**Set task**
Extract the lines between the ones holding "scene.collection.objects.link(ob)" and "curve.update()", inclusive, exactly as written and nothing more.

━━━━━ Data excerpt ━━━━━

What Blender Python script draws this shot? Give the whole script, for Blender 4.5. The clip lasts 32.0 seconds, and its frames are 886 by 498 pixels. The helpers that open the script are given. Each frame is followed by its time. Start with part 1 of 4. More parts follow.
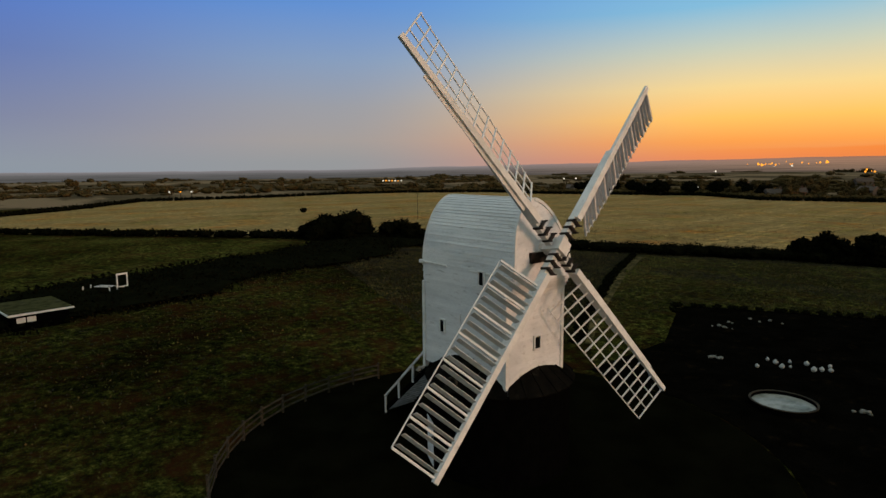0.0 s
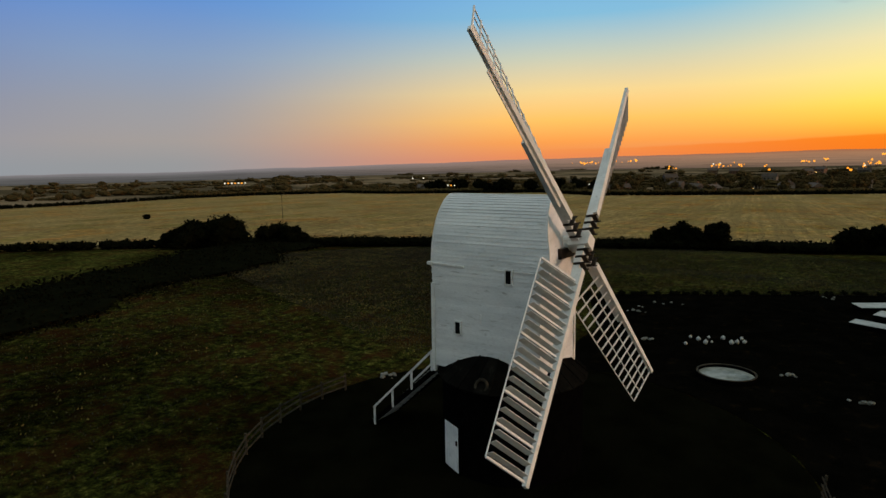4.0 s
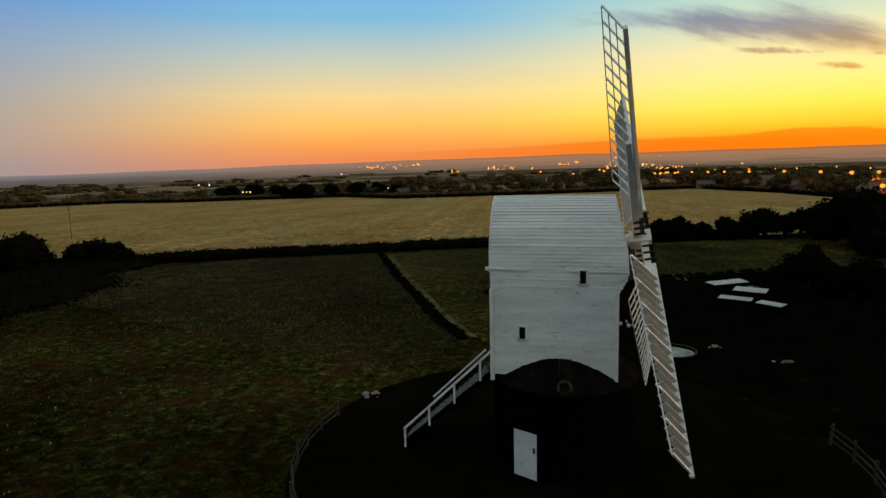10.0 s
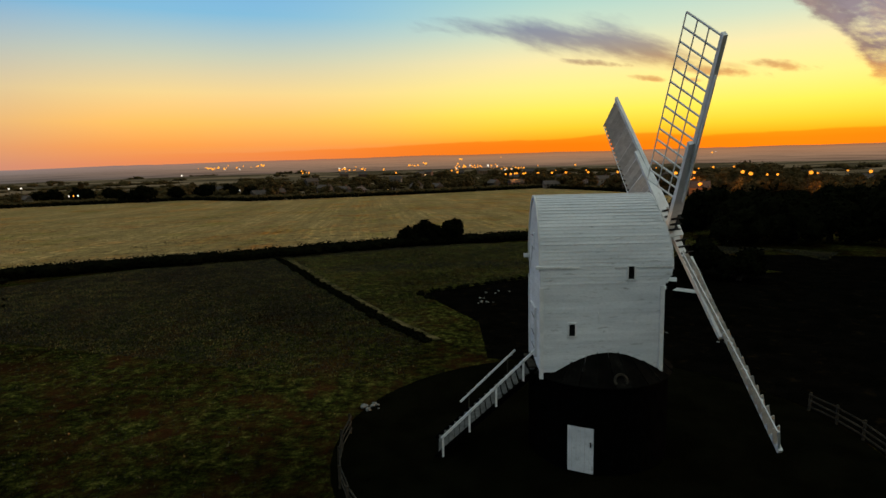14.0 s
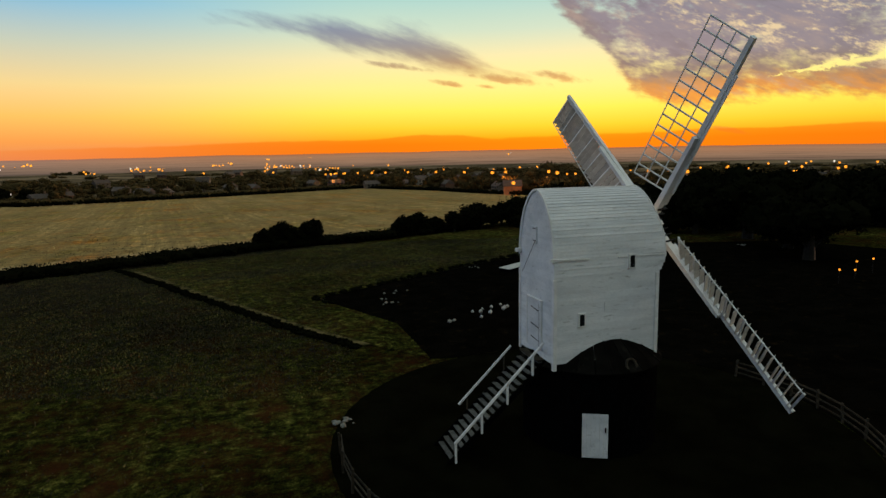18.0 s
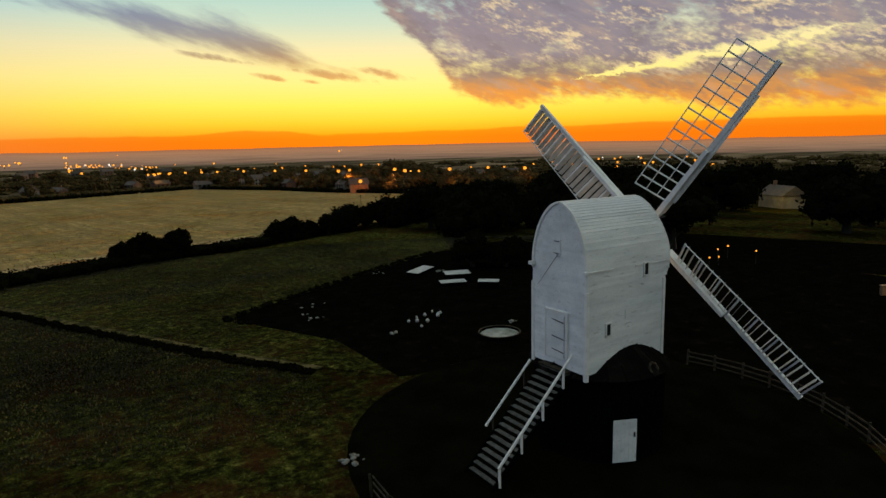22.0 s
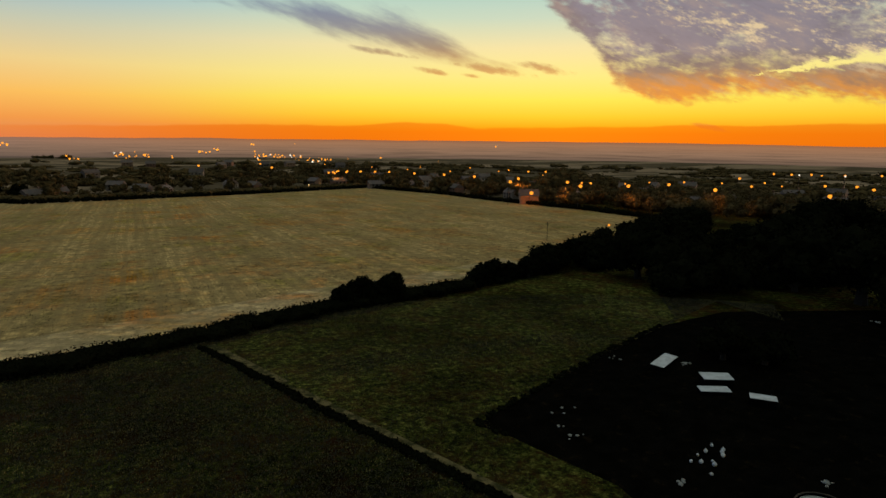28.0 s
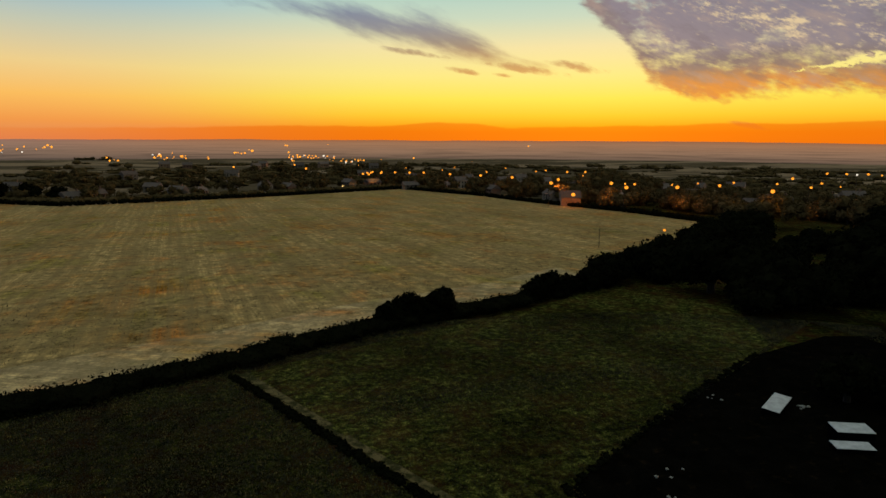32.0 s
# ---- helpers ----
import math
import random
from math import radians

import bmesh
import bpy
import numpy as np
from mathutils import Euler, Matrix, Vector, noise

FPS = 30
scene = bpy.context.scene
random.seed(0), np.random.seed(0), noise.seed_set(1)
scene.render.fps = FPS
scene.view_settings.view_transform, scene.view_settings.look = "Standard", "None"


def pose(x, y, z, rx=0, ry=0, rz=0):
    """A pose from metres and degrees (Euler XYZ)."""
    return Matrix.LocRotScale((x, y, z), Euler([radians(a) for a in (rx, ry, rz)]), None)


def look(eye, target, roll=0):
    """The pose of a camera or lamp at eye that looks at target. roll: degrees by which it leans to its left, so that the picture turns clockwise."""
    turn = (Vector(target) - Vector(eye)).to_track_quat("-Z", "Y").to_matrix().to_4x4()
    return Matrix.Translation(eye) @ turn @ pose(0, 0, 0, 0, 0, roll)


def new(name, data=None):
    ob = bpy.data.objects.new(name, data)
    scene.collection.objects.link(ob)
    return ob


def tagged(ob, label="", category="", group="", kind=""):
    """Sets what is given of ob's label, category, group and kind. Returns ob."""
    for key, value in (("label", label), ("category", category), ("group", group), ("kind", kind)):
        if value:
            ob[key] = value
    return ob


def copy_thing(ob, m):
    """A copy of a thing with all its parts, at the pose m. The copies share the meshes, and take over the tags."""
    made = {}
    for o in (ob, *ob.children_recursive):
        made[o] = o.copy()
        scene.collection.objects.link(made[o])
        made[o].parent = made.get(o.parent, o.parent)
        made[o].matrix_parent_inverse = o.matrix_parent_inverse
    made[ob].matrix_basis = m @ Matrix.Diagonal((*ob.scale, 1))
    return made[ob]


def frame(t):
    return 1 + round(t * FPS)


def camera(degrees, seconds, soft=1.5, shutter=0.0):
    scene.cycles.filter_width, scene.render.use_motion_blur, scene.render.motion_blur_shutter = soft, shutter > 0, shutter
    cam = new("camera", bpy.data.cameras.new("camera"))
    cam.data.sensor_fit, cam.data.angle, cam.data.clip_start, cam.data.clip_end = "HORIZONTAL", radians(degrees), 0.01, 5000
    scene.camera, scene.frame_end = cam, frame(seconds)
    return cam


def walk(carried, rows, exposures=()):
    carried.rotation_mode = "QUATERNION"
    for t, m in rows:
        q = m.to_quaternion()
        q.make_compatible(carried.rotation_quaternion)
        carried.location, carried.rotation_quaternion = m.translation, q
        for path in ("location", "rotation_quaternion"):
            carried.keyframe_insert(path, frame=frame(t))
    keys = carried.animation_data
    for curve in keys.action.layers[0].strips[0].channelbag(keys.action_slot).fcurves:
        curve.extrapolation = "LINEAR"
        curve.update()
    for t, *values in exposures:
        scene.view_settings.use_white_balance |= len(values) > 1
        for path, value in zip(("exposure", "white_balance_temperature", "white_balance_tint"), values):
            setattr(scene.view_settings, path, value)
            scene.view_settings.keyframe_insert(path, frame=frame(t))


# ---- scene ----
cam = camera(72.7, 32.0)
PATH = [
    (0, (17.551, -17.848, 12.543), (16.034, -16.573, 12.271), -0.4),
    (0.5, (16.891, -18.532, 12.511), (15.416, -17.208, 12.24), -0.1),
    (1, (16.144, -19.083, 12.536), (14.712, -17.712, 12.264), -0.2),
    (1.5, (15.487, -19.631, 12.578), (14.103, -18.214, 12.305), -0.4),
    (2, (14.775, -20.161, 12.569), (13.435, -18.702, 12.297), -0.4),
    (2.5, (14.073, -20.677, 12.55), (12.781, -19.175, 12.277), -0.5),
    (3, (13.336, -21.098, 12.543), (12.099, -19.55, 12.269), -0.6),
    (3.5, (12.699, -21.578, 12.561), (11.511, -19.992, 12.285), -0.8),
    (5.5, (9.577, -23.275, 12.364), (8.572, -21.568, 12.09), -1.0),
    (6, (8.739, -23.594, 12.306), (7.778, -21.862, 12.03), -1.1),
    (6.5, (7.897, -23.942, 12.266), (6.987, -22.183, 11.992), -1.1),
    (7, (7.07, -24.345, 12.295), (6.215, -22.558, 12.021), -1.2),
    (7.5, (6.212, -24.663, 12.333), (5.413, -22.851, 12.058), -1.2),
    (8, (5.315, -24.916, 12.386), (4.577, -23.078, 12.11), -1.3),
    (8.5, (4.433, -25.163, 12.469), (3.752, -23.303, 12.192), -1.3),
    (9, (3.464, -25.296, 12.497), (2.839, -23.416, 12.22), -1.2),
    (9.5, (2.558, -25.436, 12.56), (1.988, -23.538, 12.285), -1.3),
    (10, (1.596, -25.609, 12.655), (1.084, -23.695, 12.38), -1.4),
    (10.5, (0.621, -25.77, 12.745), (0.168, -23.842, 12.469), -1.3),
    (11, (-0.314, -25.897, 12.816), (-0.714, -23.957, 12.539), -1.4),
    (11.5, (-1.319, -26.061, 12.857), (-1.659, -24.11, 12.581), -1.3),
    (12, (-2.311, -26.039, 12.856), (-2.589, -24.079, 12.577), -1.4),
    (12.5, (-3.336, -26.072, 12.846), (-3.555, -24.103, 12.567), -1.4),
    (13, (-4.376, -26.078, 12.854), (-4.535, -24.104, 12.572), -1.3),
    (13.5, (-5.441, -26.04, 12.793), (-5.533, -24.062, 12.512), -1.4),
    (14, (-6.493, -25.936, 12.765), (-6.512, -23.956, 12.482), -1.3),
    (14.5, (-7.5, -25.782, 12.735), (-7.447, -23.803, 12.451), -1.2),
    (16.5, (-11.481, -24.788, 12.653), (-11.119, -22.842, 12.365), -1.2),
    (17, (-12.459, -24.408, 12.644), (-12.02, -22.479, 12.354), -1.3),
    (17.5, (-13.354, -24.038, 12.632), (-12.844, -22.127, 12.341), -1.2),
    (18, (-14.312, -23.543, 12.625), (-13.721, -21.655, 12.331), -1.1),
    (18.5, (-15.145, -23.071, 12.637), (-14.484, -21.207, 12.341), -1.2),
    (19, (-16.126, -22.522, 12.641), (-15.389, -20.687, 12.344), -1.1),
    (19.5, (-16.916, -21.978, 12.659), (-16.112, -20.171, 12.36), -1.2),
    (20, (-17.797, -21.361, 12.705), (-16.921, -19.589, 12.404), -1.2),
    (20.5, (-18.533, -20.772, 12.752), (-17.594, -19.033, 12.449), -1.3),
    (21, (-19.373, -20.053, 12.799), (-18.357, -18.358, 12.493), -1.3),
    (21.5, (-20.139, -19.491, 13.007), (-19.069, -17.83, 12.696), -1.4),
    (22, (-20.949, -18.814, 13.501), (-19.865, -17.163, 13.184), -1.4),
    (22.5, (-21.37, -18.098, 14.081), (-20.303, -16.437, 13.761), -1.1),
    (23, (-21.884, -17.185, 14.999), (-20.884, -15.483, 14.677), -0.7),
    (23.5, (-22.187, -16.119, 15.941), (-21.287, -14.364, 15.611), 0.1),
    (24, (-22.353, -14.598, 16.932), (-21.589, -12.778, 16.608), 0.6),
    (24.5, (-23.087, -14.299, 17.876), (-22.429, -12.438, 17.554), 1.0),
    (25, (-23.717, -13.608, 18.63), (-23.106, -11.731, 18.309), 1.1),
    (25.5, (-24.27, -12.759, 19.037), (-23.696, -10.87, 18.715), 1.1),
    (27.5, (-26.286, -9.41, 21.15), (-25.661, -7.539, 20.821), 1.0),
    (28, (-26.793, -8.851, 21.354), (-26.142, -6.989, 21.023), 0.7),
    (28.5, (-27.285, -8.38, 21.513), (-26.608, -6.528, 21.18), 0.3),
    (29, (-28.137, -7.808, 21.417), (-27.428, -5.968, 21.085), 0.4),
    (29.5, (-28.708, -7.264, 21.404), (-27.971, -5.435, 21.072), 0.3),
    (30, (-29.432, -6.63, 21.349), (-28.654, -4.817, 21.017), -0.1),
    (30.5, (-29.354, -5.447, 21.272), (-28.6, -3.625, 20.94), 0.1),
    (31, (-28.307, -2.952, 21.122), (-27.718, -1.069, 20.791), 1.0),
    (31.5, (-27.807, -0.266, 21.144), (-27.35, 1.653, 20.813), 1.4),
    (32, (-26.894, 0.579, 21.467), (-26.341, 2.472, 21.135), 0.4),
]
walk(cam, [(t, look(e, g, r)) for t, e, g, r in PATH], [(0, 0.0), (21.5, 0.0), (26.0, -0.14), (32.0, -0.16)])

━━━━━

**Solved problem**
    scene.collection.objects.link(ob)
    return ob


def tagged(ob, label="", category="", group="", kind=""):
    """Sets what is given of ob's label, category, group and kind. Returns ob."""
    for key, value in (("label", label), ("category", category), ("group", group), ("kind", kind)):
        if value:
            ob[key] = value
    return ob


def copy_thing(ob, m):
    """A copy of a thing with all its parts, at the pose m. The copies share the meshes, and take over the tags."""
    made = {}
    for o in (ob, *ob.children_recursive):
        made[o] = o.copy()
        scene.collection.objects.link(made[o])
        made[o].parent = made.get(o.parent, o.parent)
        made[o].matrix_parent_inverse = o.matrix_parent_inverse
    made[ob].matrix_basis = m @ Matrix.Diagonal((*ob.scale, 1))
    return made[ob]


def frame(t):
    return 1 + round(t * FPS)


def camera(degrees, seconds, soft=1.5, shutter=0.0):
    scene.cycles.filter_width, scene.render.use_motion_blur, scene.render.motion_blur_shutter = soft, shutter > 0, shutter
    cam = new("camera", bpy.data.cameras.new("camera"))
    cam.data.sensor_fit, cam.data.angle, cam.data.clip_start, cam.data.clip_end = "HORIZONTAL", radians(degrees), 0.01, 5000
    scene.camera, scene.frame_end = cam, frame(seconds)
    return cam


def walk(carried, rows, exposures=()):
    carried.rotation_mode = "QUATERNION"
    for t, m in rows:
        q = m.to_quaternion()
        q.make_compatible(carried.rotation_quaternion)
        carried.location, carried.rotation_quaternion = m.translation, q
        for path in ("location", "rotation_quaternion"):
            carried.keyframe_insert(path, frame=frame(t))
    keys = carried.animation_data
    for curve in keys.action.layers[0].strips[0].channelbag(keys.action_slot).fcurves:
        curve.extrapolation = "LINEAR"
        curve.update()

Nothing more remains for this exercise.